No passado domingo, 23 de Outubro, Marques Mendes tinha já questionado o Governo sobre este regime de privilégio na CGD, que permite que os novos administradores tenham ficado isentados de obrigações de escrutínio a que estão sujeitos todos os outros gestores públicos, nomeadamente a entrega de declaração de rendimentos no Tribunal Constitucional, a entrega de declaração sobre incompatibilidades e impedimentos na Procuradoria-Geral da República e a entrega de uma declaração sobre participações que detenham em qualquer empresa – devendo esta ser enviada para a Inspecção-Geral de Finanças.

 

Para Marques Mendes, o facto de os gestores da Caixa deixarem de estar obrigados a entregarem a sua declaração de rendimentos ao Tribunal Constitucional "é gravíssimo". Nesse mesmo domingo, o militante do PSD admitia que tivesse sido "um lapso" e pedia que, nesse caso, fosse "corrigido".

 

No dia seguinte, o Ministério das Finanças respondeu, dizendo que o fim da obrigação de entrega da declaração de rendimentos ao "não foi lapso. O escrutínio já é feito". A Caixa "está sujeita a um conjunto de regras mais profundo,  como estão todos os bancos. (...) Os corpos dirigentes da CGD têm de prestar contas ao accionista e aos órgãos de controlo interno. Estão assim disponíveis para revelar essa informação ao accionista", adiantou nessa altura fonte oficial do gabinete de Mário Centeno ao Negócios.


No domingo passado, afirmou hoje Marques Mendes, "admitia que era um lapso.

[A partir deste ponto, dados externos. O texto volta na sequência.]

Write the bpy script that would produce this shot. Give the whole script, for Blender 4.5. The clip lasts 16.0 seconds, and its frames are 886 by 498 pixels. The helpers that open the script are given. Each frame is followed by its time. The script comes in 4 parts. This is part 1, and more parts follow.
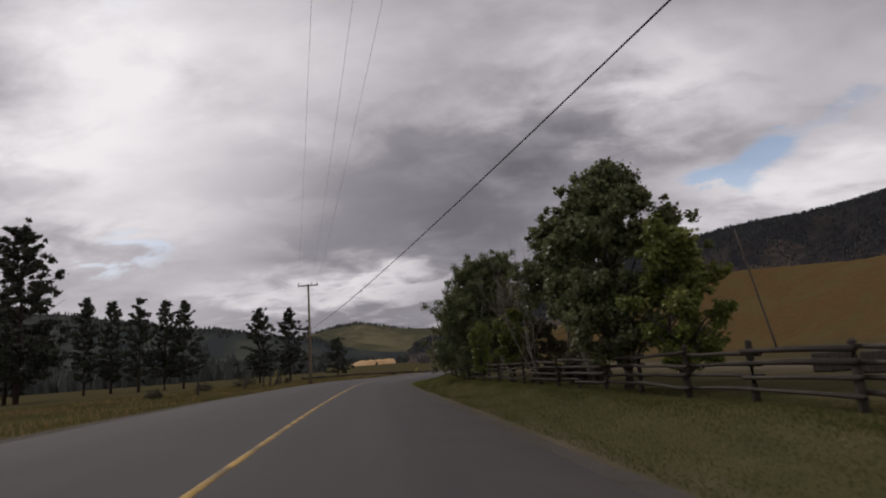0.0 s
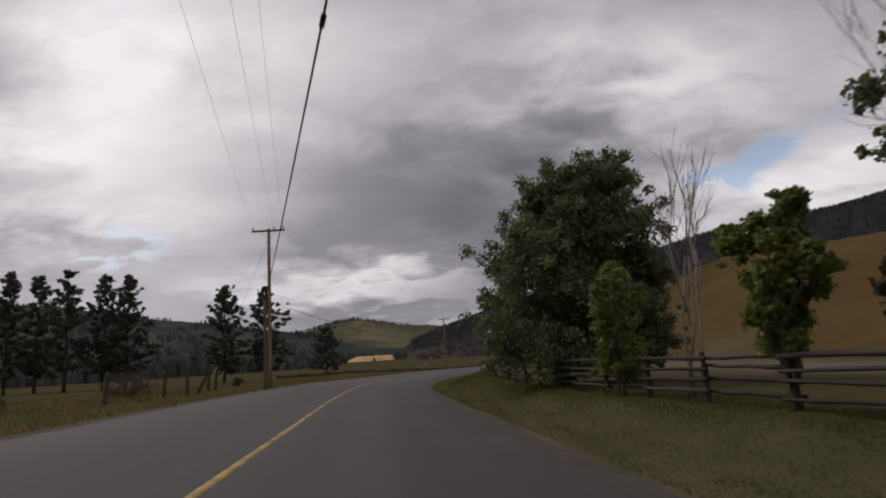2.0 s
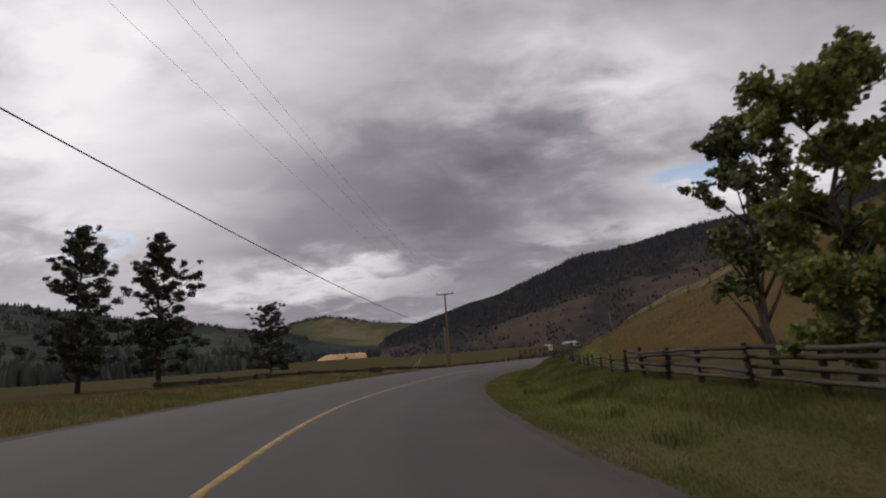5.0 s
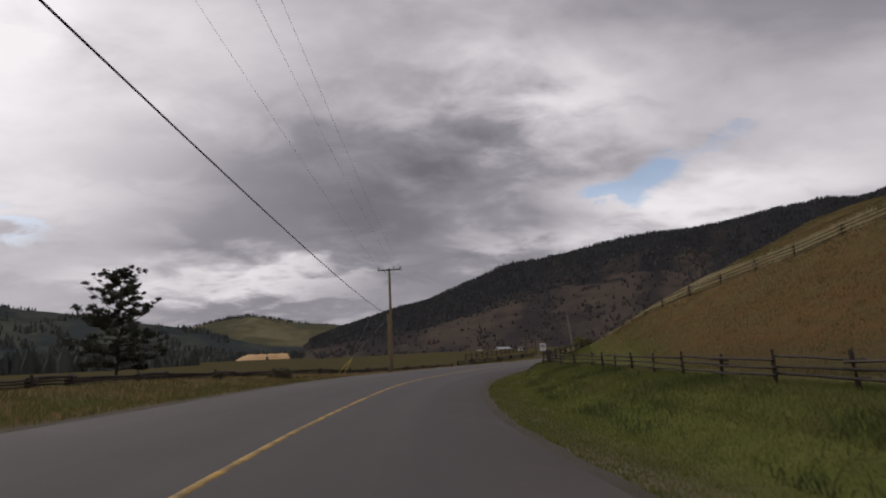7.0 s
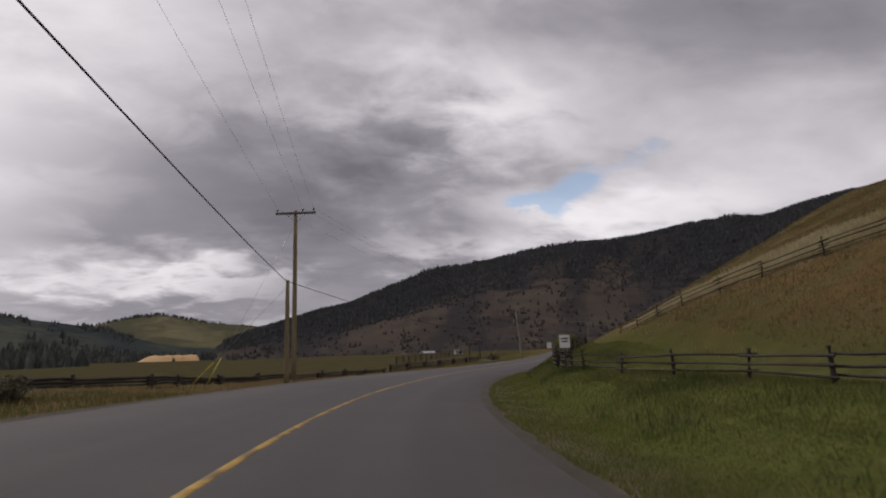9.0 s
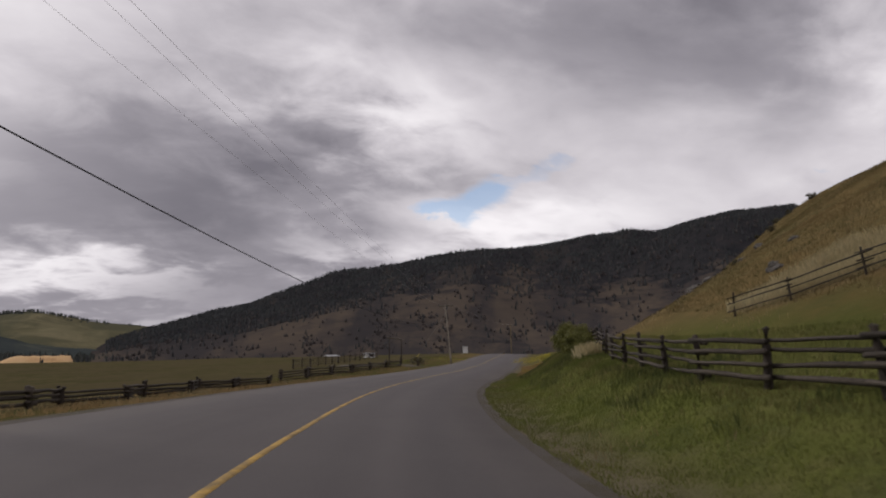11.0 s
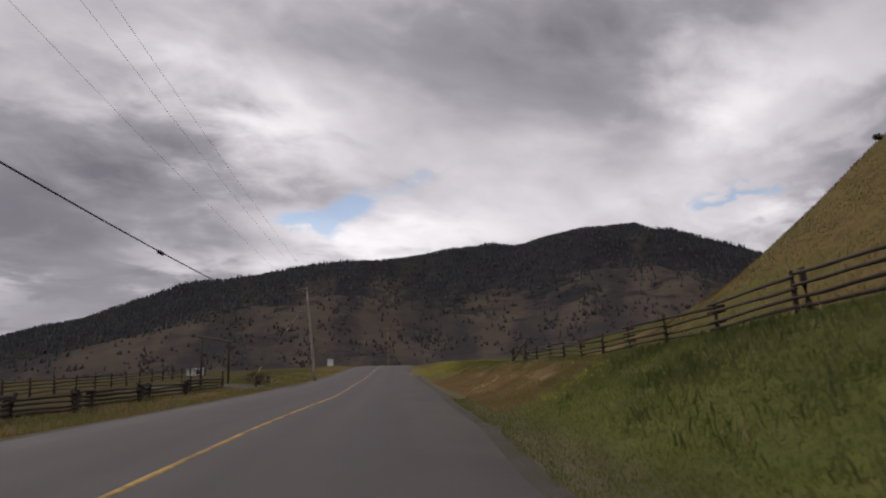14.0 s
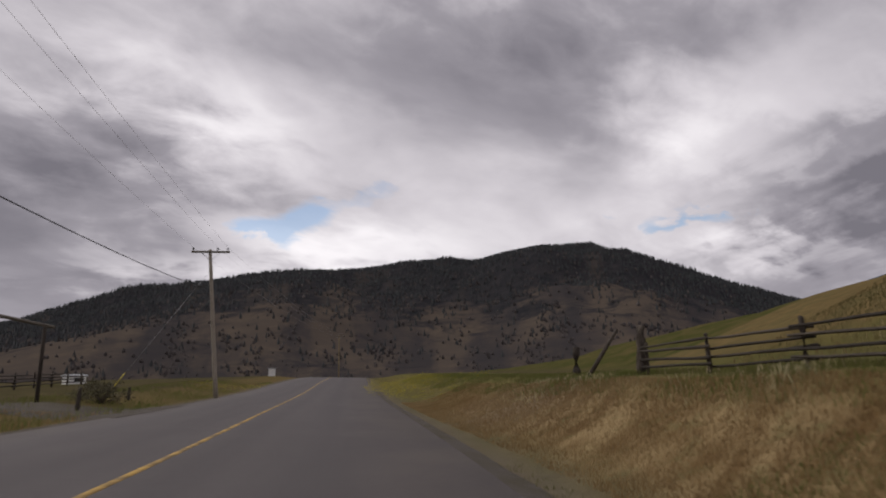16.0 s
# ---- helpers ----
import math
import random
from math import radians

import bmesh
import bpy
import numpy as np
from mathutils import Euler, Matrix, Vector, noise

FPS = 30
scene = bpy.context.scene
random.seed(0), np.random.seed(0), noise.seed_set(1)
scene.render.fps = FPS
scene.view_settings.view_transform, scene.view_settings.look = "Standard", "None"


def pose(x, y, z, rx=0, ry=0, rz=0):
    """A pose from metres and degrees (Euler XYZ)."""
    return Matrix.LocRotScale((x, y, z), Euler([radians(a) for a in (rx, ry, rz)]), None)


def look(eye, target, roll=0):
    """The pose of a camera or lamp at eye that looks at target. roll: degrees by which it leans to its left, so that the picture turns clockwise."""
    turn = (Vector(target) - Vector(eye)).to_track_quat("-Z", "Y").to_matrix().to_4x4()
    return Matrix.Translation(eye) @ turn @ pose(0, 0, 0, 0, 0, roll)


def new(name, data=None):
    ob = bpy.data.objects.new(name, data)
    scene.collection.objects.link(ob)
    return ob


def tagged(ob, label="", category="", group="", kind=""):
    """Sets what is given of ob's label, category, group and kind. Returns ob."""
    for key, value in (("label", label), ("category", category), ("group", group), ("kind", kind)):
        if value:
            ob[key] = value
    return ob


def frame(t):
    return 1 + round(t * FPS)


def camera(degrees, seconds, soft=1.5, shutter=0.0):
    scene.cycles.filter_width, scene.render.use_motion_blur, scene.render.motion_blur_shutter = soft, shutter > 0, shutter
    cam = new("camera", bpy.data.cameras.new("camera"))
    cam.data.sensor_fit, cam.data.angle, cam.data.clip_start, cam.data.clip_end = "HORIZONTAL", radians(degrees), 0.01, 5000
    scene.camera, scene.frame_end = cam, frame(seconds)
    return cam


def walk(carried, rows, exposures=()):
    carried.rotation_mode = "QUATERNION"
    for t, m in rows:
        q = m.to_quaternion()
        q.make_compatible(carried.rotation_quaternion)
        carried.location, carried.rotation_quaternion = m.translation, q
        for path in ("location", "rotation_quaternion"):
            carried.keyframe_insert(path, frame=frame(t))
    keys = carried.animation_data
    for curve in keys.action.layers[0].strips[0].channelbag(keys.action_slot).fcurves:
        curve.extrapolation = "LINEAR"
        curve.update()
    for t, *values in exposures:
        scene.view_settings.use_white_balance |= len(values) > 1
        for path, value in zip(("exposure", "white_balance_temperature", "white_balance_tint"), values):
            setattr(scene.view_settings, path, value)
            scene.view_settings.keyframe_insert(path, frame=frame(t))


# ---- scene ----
cam = camera(71.95, 16.0, soft=2.0, shutter=0.15)
PATH = [
    (0.0, pose(0.00, -0.00, 1.352, 100.82, 4.18, 0.11)),
    (0.5, pose(-0.76, 6.61, 1.390, 100.82, 3.90, 0.12)),
    (1.0, pose(-1.52, 13.15, 1.419, 100.72, 3.69, 0.05)),
    (1.5, pose(-2.27, 19.63, 1.432, 100.74, 3.66, 0.02)),
    (2.0, pose(-3.01, 26.04, 1.426, 100.54, 3.58, -0.12)),
    (2.5, pose(-3.69, 32.40, 1.409, 100.56, 3.98, -0.17)),
    (3.0, pose(-4.38, 38.69, 1.390, 100.56, 3.93, -0.40)),
    (3.5, pose(-5.07, 44.92, 1.371, 100.56, 3.74, -0.57)),
    (4.0, pose(-5.71, 51.07, 1.351, 100.32, 3.67, -0.82)),
    (4.5, pose(-6.28, 57.13, 1.332, 100.22, 3.82, -1.51)),
    (5.0, pose(-6.74, 63.11, 1.308, 100.17, 4.03, -2.66)),
    (5.5, pose(-7.06, 68.99, 1.279, 100.14, 4.15, -4.09)),
    (6.0, pose(-7.23, 74.77, 1.240, 100.08, 3.95, -5.62)),
    (6.5, pose(-7.17, 80.45, 1.189, 100.14, 3.31, -7.62)),
    (7.0, pose(-6.96, 86.04, 1.128, 100.17, 2.55, -9.47)),
    (7.5, pose(-6.54, 91.57, 1.068, 100.23, 2.22, -11.33)),
    (8.0, pose(-5.90, 97.07, 1.037, 100.35, 1.87, -13.25)),
    (8.5, pose(-5.11, 102.57, 1.029, 100.32, 1.81, -15.09)),
    (9.0, pose(-4.20, 108.10, 1.033, 100.30, 1.83, -16.77)),
    (9.5, pose(-3.14, 113.65, 1.041, 100.31, 1.66, -18.50)),
    (10.0, pose(-1.90, 119.21, 1.047, 100.35, 1.41, -20.47)),
    (10.5, pose(-0.43, 124.75, 1.045, 100.41, 1.19, -22.85)),
    (11.0, pose(1.27, 130.23, 1.027, 100.53, 1.19, -25.66)),
    (11.5, pose(3.31, 135.60, 1.000, 100.45, 1.55, -28.67)),
    (12.0, pose(5.58, 140.85, 0.981, 100.57, 2.22, -31.26)),
    (12.5, pose(8.00, 146.00, 0.976, 100.72, 2.71, -33.53)),
    (13.0, pose(10.59, 151.01, 0.986, 100.92, 2.66, -35.37)),
    (13.5, pose(13.30, 155.94, 1.014, 101.10, 2.76, -36.87)),
    (14.0, pose(16.16, 160.77, 1.048, 101.35, 2.86, -38.26)),
    (14.5, pose(19.14, 165.50, 1.090, 101.54, 2.90, -39.54)),
    (15.0, pose(22.23, 170.12, 1.136, 101.77, 2.61, -40.88)),
    (15.5, pose(25.33, 174.68, 1.189, 102.13, 2.22, -41.85)),
    (16.0, pose(28.48, 179.12, 1.242, 102.47, 1.55, -42.67)),
]
walk(cam, PATH, exposures=((0.0, -0.02), (3.5, 0.03), (8.5, 0.10), (12.0, 0.29), (16.0, 0.30)))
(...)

Nesta altura, tenho a certeza que não só não foi um lapso como tem também uma certa perversidade. (…) A decisão do Governo é incorrectíssima".


A posição das Finanças deixa claro que a decisão foi deliberada e permite subentender que o Governo não tem qualquer intenção de voltar a impor aquela obrigação. "A ideia é a CGD ser tratada como qualquer outro banco. Essa foi a razão para que fosse retirada do Estatuto do Gestor Público. Está sujeita a um conjunto de regras mais profundo,  como estão todos os bancos. Não faz sentido estar sujeita às duas coisas", justificou a tutela.